**Source excerpt**
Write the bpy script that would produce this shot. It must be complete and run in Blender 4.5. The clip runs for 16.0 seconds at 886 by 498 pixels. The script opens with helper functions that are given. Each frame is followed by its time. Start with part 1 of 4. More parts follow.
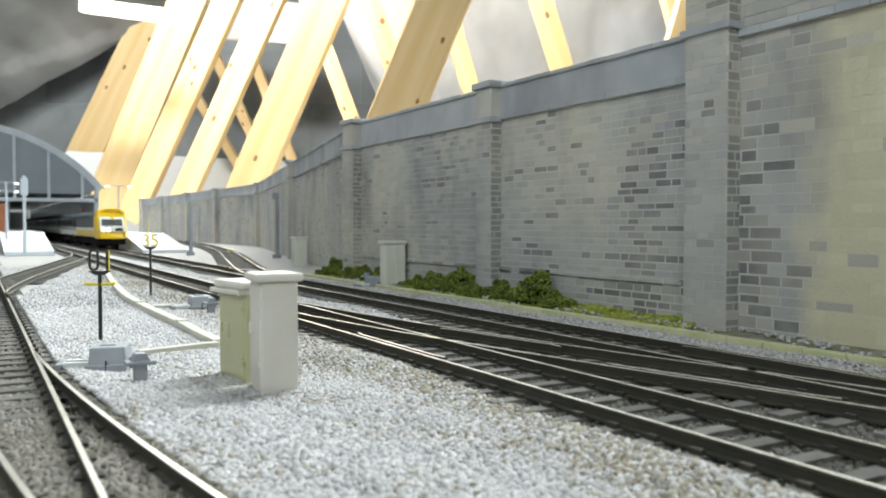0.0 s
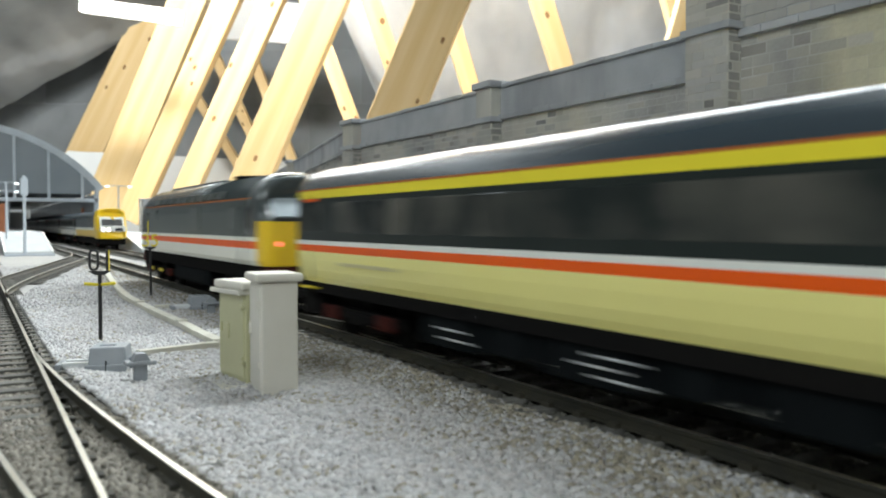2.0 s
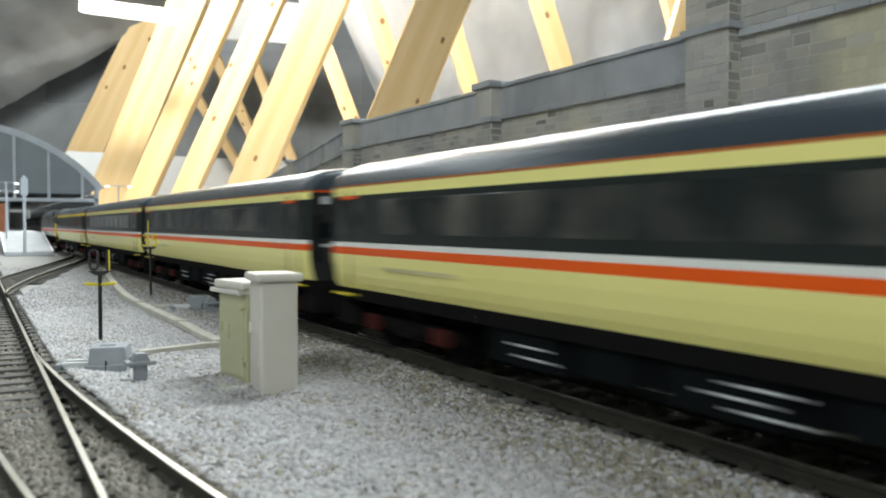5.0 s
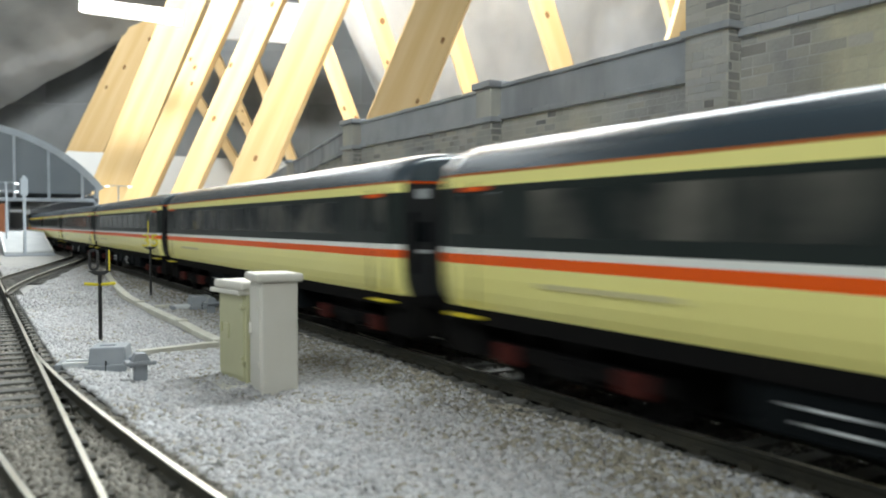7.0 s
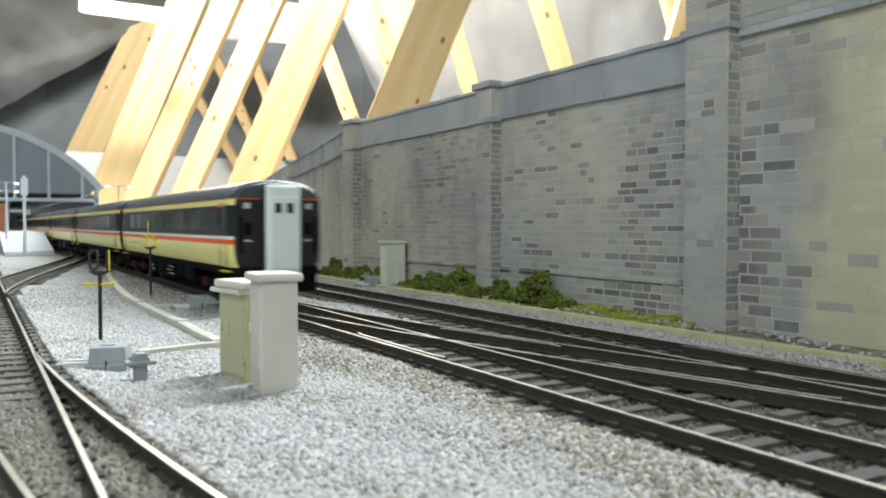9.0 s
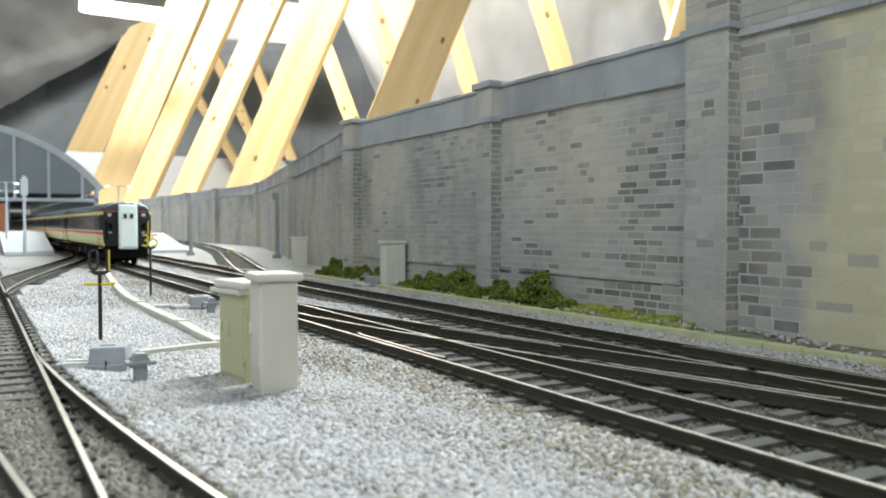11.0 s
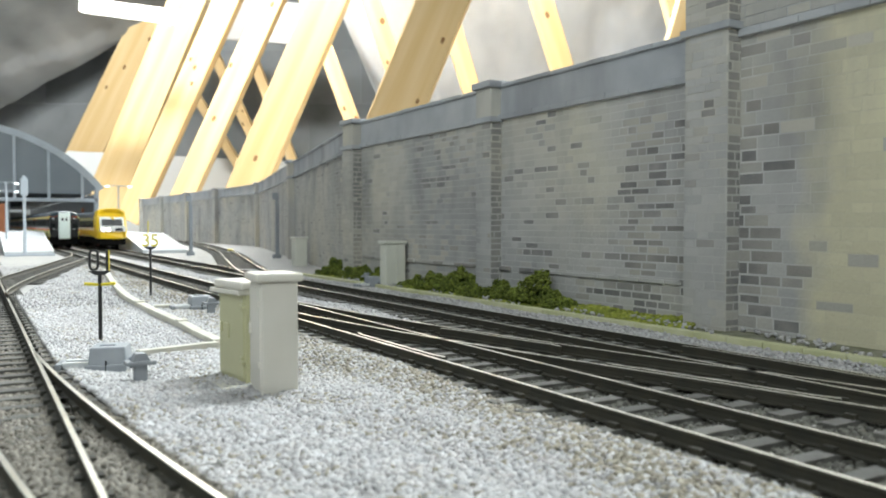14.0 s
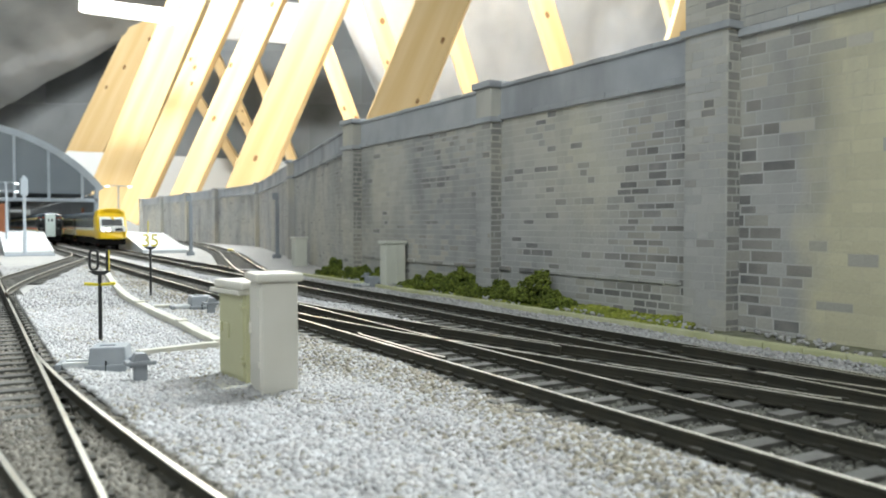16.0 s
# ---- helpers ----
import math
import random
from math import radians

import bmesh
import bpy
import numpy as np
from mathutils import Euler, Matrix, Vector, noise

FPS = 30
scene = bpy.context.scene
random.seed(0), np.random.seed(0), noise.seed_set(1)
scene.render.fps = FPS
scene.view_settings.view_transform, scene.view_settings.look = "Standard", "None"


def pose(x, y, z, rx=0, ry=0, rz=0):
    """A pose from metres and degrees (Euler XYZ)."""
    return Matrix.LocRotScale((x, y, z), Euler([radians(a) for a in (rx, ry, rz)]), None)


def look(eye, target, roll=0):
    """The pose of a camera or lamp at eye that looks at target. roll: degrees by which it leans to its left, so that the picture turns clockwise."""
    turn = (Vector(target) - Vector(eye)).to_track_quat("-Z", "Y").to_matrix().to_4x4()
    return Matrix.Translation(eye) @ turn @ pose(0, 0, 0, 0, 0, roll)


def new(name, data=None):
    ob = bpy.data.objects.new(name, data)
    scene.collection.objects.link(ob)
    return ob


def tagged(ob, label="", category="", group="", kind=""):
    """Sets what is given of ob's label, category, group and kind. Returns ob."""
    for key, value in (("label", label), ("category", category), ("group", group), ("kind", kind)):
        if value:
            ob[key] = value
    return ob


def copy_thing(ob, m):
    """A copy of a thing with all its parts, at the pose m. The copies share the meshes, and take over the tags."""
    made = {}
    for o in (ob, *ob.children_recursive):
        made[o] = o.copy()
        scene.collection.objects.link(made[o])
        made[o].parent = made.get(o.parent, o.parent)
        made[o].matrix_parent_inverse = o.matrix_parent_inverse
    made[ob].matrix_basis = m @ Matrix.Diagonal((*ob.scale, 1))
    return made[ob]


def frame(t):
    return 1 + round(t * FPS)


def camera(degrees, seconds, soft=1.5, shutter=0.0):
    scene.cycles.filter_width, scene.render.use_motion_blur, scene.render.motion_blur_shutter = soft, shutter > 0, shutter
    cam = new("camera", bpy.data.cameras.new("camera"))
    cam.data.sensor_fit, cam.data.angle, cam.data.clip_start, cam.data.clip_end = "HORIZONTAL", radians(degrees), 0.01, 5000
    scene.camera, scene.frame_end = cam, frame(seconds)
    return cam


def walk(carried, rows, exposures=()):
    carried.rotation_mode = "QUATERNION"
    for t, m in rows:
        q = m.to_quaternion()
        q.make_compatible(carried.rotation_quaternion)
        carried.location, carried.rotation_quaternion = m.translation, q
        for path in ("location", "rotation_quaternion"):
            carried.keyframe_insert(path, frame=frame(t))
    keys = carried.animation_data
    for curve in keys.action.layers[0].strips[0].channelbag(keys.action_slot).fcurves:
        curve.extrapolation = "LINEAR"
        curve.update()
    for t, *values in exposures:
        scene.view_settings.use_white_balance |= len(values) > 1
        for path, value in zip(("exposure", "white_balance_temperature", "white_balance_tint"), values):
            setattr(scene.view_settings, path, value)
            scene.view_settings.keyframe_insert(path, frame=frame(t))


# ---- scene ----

**What you need to do**
Copy the data exactly. Any picture it contains is to be omitted.

**Response below**
Write the bpy script that would produce this shot. It must be complete and run in Blender 4.5. The clip runs for 16.0 seconds at 886 by 498 pixels. The script opens with helper functions that are given. Each frame is followed by its time. Start with part 1 of 4. More parts follow.
0.0 s
2.0 s
5.0 s
7.0 s
9.0 s
11.0 s
14.0 s
16.0 s
# ---- helpers ----
import math
import random
from math import radians

import bmesh
import bpy
import numpy as np
from mathutils import Euler, Matrix, Vector, noise

FPS = 30
scene = bpy.context.scene
random.seed(0), np.random.seed(0), noise.seed_set(1)
scene.render.fps = FPS
scene.view_settings.view_transform, scene.view_settings.look = "Standard", "None"


def pose(x, y, z, rx=0, ry=0, rz=0):
    """A pose from metres and degrees (Euler XYZ)."""
    return Matrix.LocRotScale((x, y, z), Euler([radians(a) for a in (rx, ry, rz)]), None)


def look(eye, target, roll=0):
    """The pose of a camera or lamp at eye that looks at target. roll: degrees by which it leans to its left, so that the picture turns clockwise."""
    turn = (Vector(target) - Vector(eye)).to_track_quat("-Z", "Y").to_matrix().to_4x4()
    return Matrix.Translation(eye) @ turn @ pose(0, 0, 0, 0, 0, roll)


def new(name, data=None):
    ob = bpy.data.objects.new(name, data)
    scene.collection.objects.link(ob)
    return ob


def tagged(ob, label="", category="", group="", kind=""):
    """Sets what is given of ob's label, category, group and kind. Returns ob."""
    for key, value in (("label", label), ("category", category), ("group", group), ("kind", kind)):
        if value:
            ob[key] = value
    return ob


def copy_thing(ob, m):
    """A copy of a thing with all its parts, at the pose m. The copies share the meshes, and take over the tags."""
    made = {}
    for o in (ob, *ob.children_recursive):
        made[o] = o.copy()
        scene.collection.objects.link(made[o])
        made[o].parent = made.get(o.parent, o.parent)
        made[o].matrix_parent_inverse = o.matrix_parent_inverse
    made[ob].matrix_basis = m @ Matrix.Diagonal((*ob.scale, 1))
    return made[ob]


def frame(t):
    return 1 + round(t * FPS)


def camera(degrees, seconds, soft=1.5, shutter=0.0):
    scene.cycles.filter_width, scene.render.use_motion_blur, scene.render.motion_blur_shutter = soft, shutter > 0, shutter
    cam = new("camera", bpy.data.cameras.new("camera"))
    cam.data.sensor_fit, cam.data.angle, cam.data.clip_start, cam.data.clip_end = "HORIZONTAL", radians(degrees), 0.01, 5000
    scene.camera, scene.frame_end = cam, frame(seconds)
    return cam


def walk(carried, rows, exposures=()):
    carried.rotation_mode = "QUATERNION"
    for t, m in rows:
        q = m.to_quaternion()
        q.make_compatible(carried.rotation_quaternion)
        carried.location, carried.rotation_quaternion = m.translation, q
        for path in ("location", "rotation_quaternion"):
            carried.keyframe_insert(path, frame=frame(t))
    keys = carried.animation_data
    for curve in keys.action.layers[0].strips[0].channelbag(keys.action_slot).fcurves:
        curve.extrapolation = "LINEAR"
        curve.update()
    for t, *values in exposures:
        scene.view_settings.use_white_balance |= len(values) > 1
        for path, value in zip(("exposure", "white_balance_temperature", "white_balance_tint"), values):
            setattr(scene.view_settings, path, value)
            scene.view_settings.keyframe_insert(path, frame=frame(t))


# ---- scene ----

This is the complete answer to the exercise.